28. Reliance was placed on the observa­tion of Rawlatt, J. in Hamilton vs. Commis­sioner, Inland Revenue, 16 Tax Cases, 221:

“A dividend is not a taxable subject matter in itself. The operation of dec­laring a dividend is not an operation which gives birth to a profit or gain, it is only the division of profits or gains earned by the trading operation and the bonus is assessed in respect of the trad­ing operation which is the only source of profits and gains, and the declaration of the dividend is merely the division without any income accruing of the profits and gains realised”

29. The law has given the exemption to income, profits and gains of an industrial un­dertaking under section 15-BB. When dividend is declared, it is declared from the income, profit and gain of the industrial undertaking itself. It retains that character when it reaches the hand of the shareholder. The shareholder as an assessee is not liable to be taxed for this amount which he received as dividend because the profit of the company out of which this has been paid is exempt from tax.

30. To the contention of the Revenue that had the legislature intended to give exemption then it would have said so, the reply by the respondent is that there is no presumption as to impose a tax is convincing. It is settled that in a taxing Act one has to look merely at what is clearly stated. There is no room for intendment. There is no equity about tax. “Nothing is to be read in, nothing is to be implied. One can only look fairly at the language used” (Per Rowlatt, J. in Cape Brandy Syndicate Vs. I.R. (1921) I.K.B. 54 approved by H.L. Canadian Eagle Oil Company Ltd. Vs. King. 27 T.C. 205.
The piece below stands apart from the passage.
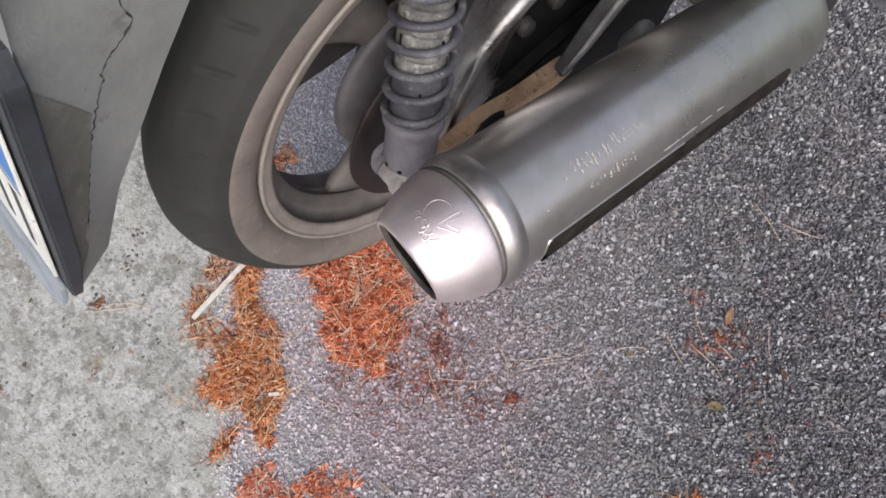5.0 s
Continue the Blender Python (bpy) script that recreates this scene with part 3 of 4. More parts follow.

It is not the case that all the dividends are exempt from tax; subject to certain limit the “income” from dividend is taxable (vide s.4 (3) (xv).The conclusion is irresistible that such dividend is also exempt from tax. To hold to the contrary is to make the exemption illusory. Accordingly, the answer to the ques­tion framed must be in the affirmative.

The appeals are, therefore, dismissed without any order as to costs.